**Problem description:** Quote precisely the run of lines opening with the line containing "curve.update()" and closing with the line containing "scene.view_settings.keyframe_insert(path, frame=frame(t))", and nothing else.

**Source data:**

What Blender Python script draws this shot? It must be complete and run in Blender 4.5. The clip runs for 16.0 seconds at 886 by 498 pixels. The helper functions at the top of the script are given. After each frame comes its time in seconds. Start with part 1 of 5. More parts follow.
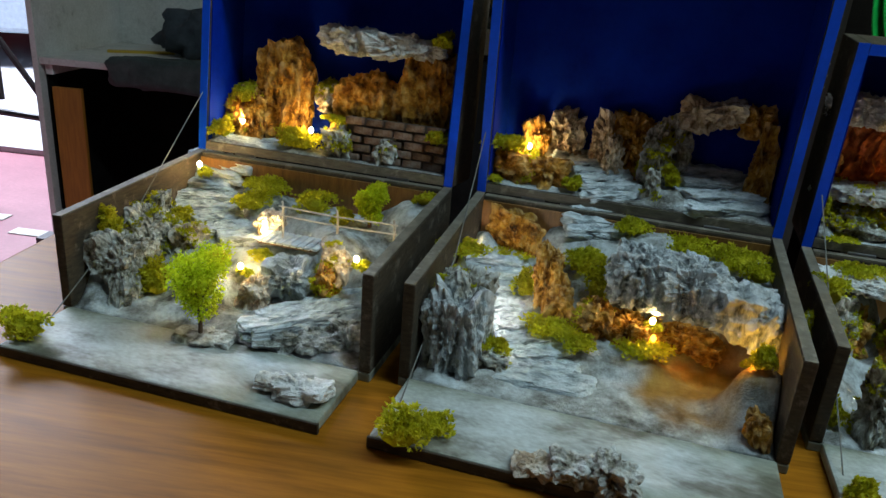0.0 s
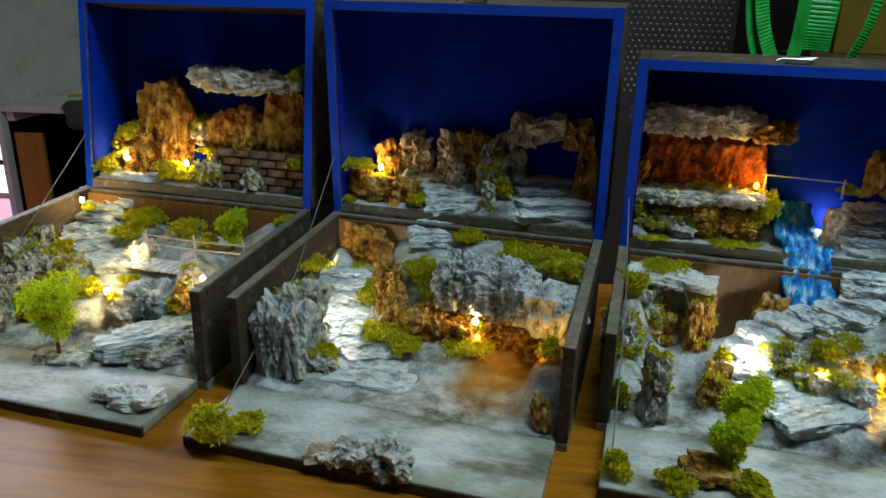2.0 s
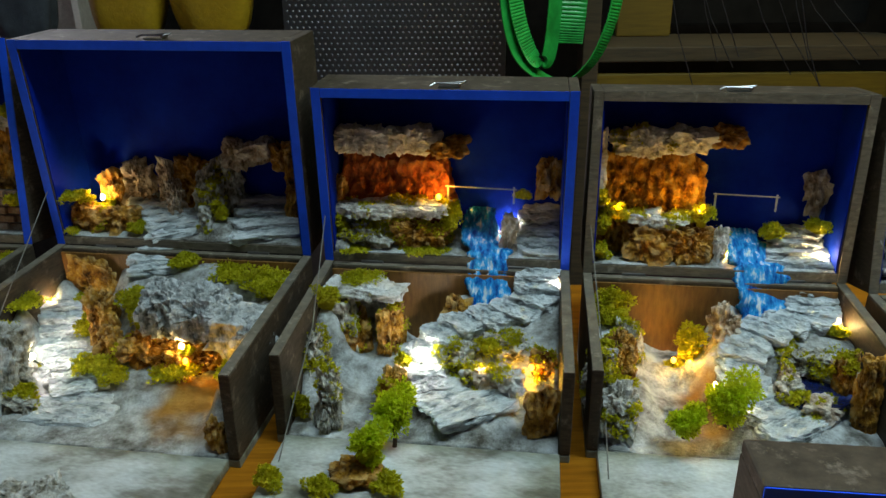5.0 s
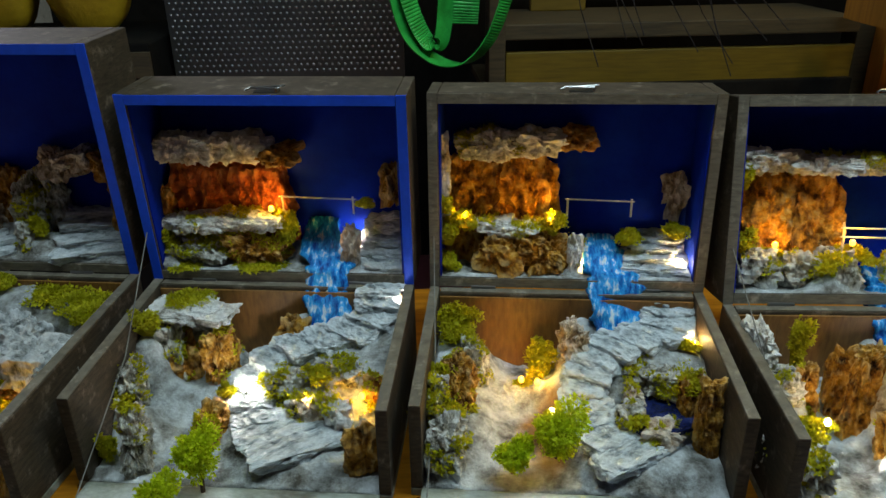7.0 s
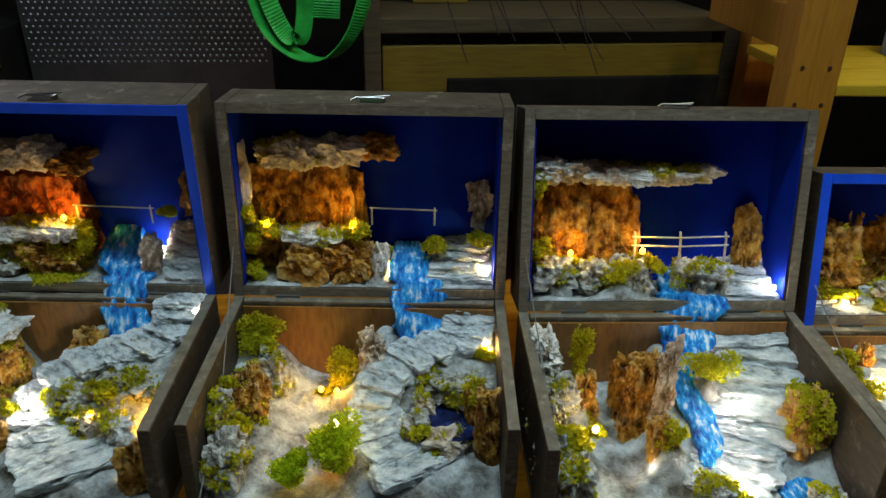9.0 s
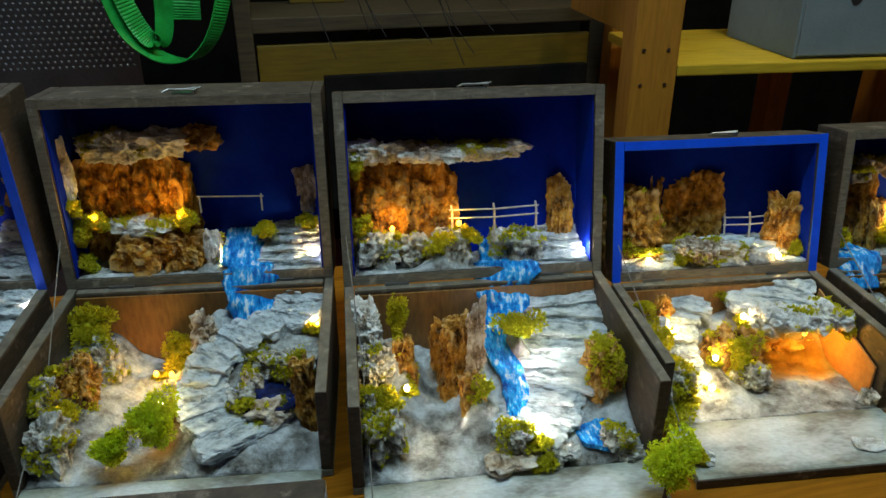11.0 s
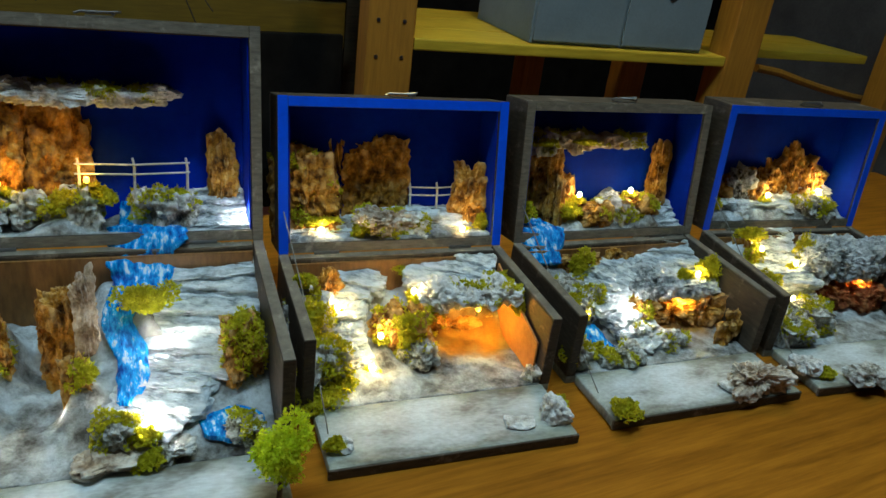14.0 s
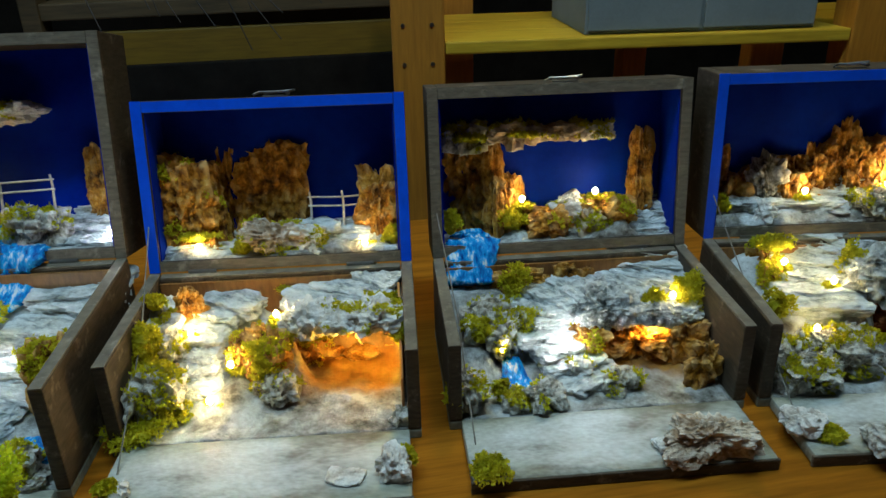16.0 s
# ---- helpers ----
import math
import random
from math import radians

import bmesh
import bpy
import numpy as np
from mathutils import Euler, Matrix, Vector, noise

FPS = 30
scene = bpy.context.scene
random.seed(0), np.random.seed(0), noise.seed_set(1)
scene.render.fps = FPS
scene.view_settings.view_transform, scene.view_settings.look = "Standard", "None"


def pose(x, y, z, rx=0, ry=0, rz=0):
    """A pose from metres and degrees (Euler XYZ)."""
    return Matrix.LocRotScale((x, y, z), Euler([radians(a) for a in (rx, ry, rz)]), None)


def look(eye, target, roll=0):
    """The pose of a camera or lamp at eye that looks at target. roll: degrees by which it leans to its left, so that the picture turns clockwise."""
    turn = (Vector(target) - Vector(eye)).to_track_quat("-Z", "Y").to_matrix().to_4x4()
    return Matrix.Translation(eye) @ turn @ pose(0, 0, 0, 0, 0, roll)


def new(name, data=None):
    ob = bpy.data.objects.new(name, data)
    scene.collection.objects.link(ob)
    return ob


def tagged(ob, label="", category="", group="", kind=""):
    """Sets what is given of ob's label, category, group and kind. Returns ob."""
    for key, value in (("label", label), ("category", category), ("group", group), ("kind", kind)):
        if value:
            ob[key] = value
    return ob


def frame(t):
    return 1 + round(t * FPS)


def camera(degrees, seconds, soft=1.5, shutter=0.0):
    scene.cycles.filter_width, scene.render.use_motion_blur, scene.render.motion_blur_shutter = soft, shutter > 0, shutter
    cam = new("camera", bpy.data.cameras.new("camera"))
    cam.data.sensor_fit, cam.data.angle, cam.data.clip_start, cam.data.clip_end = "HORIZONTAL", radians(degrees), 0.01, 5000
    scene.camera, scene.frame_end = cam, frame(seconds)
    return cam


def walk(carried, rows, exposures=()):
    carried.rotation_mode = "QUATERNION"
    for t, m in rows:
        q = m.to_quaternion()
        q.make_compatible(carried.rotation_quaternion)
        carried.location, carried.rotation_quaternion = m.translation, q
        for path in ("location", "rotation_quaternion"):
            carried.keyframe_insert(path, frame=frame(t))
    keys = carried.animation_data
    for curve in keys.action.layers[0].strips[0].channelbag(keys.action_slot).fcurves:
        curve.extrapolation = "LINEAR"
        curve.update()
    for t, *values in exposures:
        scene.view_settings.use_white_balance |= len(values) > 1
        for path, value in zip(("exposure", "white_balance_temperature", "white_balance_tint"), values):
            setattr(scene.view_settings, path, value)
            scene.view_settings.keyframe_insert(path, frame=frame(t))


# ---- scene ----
cam = camera(62.2, 16.0)
PATH = [
    (0, 0.0733, 0.0061, 1.0782, 68.79, -4.32, 8.07),
    (0.5, 0.1279, 0.0052, 1.0812, 69.39, -2.83, 7.32),
    (1, 0.1788, -0.0063, 1.0913, 71.01, -1.05, 8.64),
    (1.5, 0.2235, -0.0179, 1.0937, 70.52, -0.94, 7.72),
    (2, 0.2457, -0.0317, 1.1000, 70.50, -1.28, 7.63),
    (2.5, 0.2700, -0.0462, 1.1063, 70.53, -1.33, 7.01),
    (3, 0.3057, -0.0519, 1.1134, 70.69, -1.29, 6.14),
    (3.5, 0.3392, -0.0507, 1.1182, 70.62, -1.27, 5.13),
    (4, 0.3709, -0.0449, 1.1252, 70.41, -0.98, 4.01),
    (4.5, 0.4056, -0.0419, 1.1481, 69.34, -0.57, 2.27),
    (5, 0.4581, -0.0445, 1.1604, 68.45, 0.45, -0.68),
    (7.5, 0.6249, 0.0360, 1.1901, 64.92, 0.54, -4.04),
    (8, 0.6651, 0.0413, 1.1995, 64.20, 0.06, -5.12),
    (10.5, 0.7924, -0.0350, 1.2051, 64.85, -0.66, -12.11),
    (11, 0.8276, -0.0470, 1.2002, 64.62, 0.16, -13.56),
    (11.5, 0.8861, -0.0724, 1.2026, 65.65, 0.93, -15.40),
    (12, 0.9342, -0.0864, 1.2019, 66.62, -0.47, -19.57),
    (12.5, 0.9532, -0.0602, 1.1823, 65.57, -1.11, -22.40),
    (13, 0.9549, -0.0260, 1.1694, 63.92, -3.76, -24.98),
    (13.5, 0.9662, -0.0153, 1.1543, 63.66, -5.28, -27.36),
    (14, 0.9957, -0.0369, 1.1532, 64.62, -6.79, -25.87),
    (14.5, 1.0562, -0.0612, 1.1420, 64.73, -5.17, -19.22),
    (15, 1.1581, -0.0894, 1.1237, 64.86, -3.16, -14.67),
    (15.5, 1.2451, -0.0792, 1.1159, 66.34, -1.15, -11.80),
    (16, 1.3174, -0.0411, 1.1111, 65.95, 1.30, -10.50),
]
walk(cam, [(t, pose(x, y, z, rx, ry, rz)) for t, x, y, z, rx, ry, rz in PATH],
     [(0, 0.08, 6150, 13), (2, 0.10, 6400, 13), (5, 0.07, 6650, 14), (8, -0.07, 6650, 18), (10.5, -0.12, 6450, 16), (12.5, -0.22, 6000, 14), (16, -0.23, 5950, 13)])

# ---------- world and large lights ----------
world = bpy.data.worlds.new("world")
scene.world = world
world.use_nodes = True
world.node_tree.nodes["Background"].inputs["Color"].default_value = (0.55, 0.62, 0.75, 1)
world.node_tree.nodes["Background"].inputs["Strength"].default_value = 0.002
scene.view_settings.exposure = 0.0

TABLE = 0.75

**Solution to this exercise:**
        curve.update()
    for t, *values in exposures:
        scene.view_settings.use_white_balance |= len(values) > 1
        for path, value in zip(("exposure", "white_balance_temperature", "white_balance_tint"), values):
            setattr(scene.view_settings, path, value)
            scene.view_settings.keyframe_insert(path, frame=frame(t))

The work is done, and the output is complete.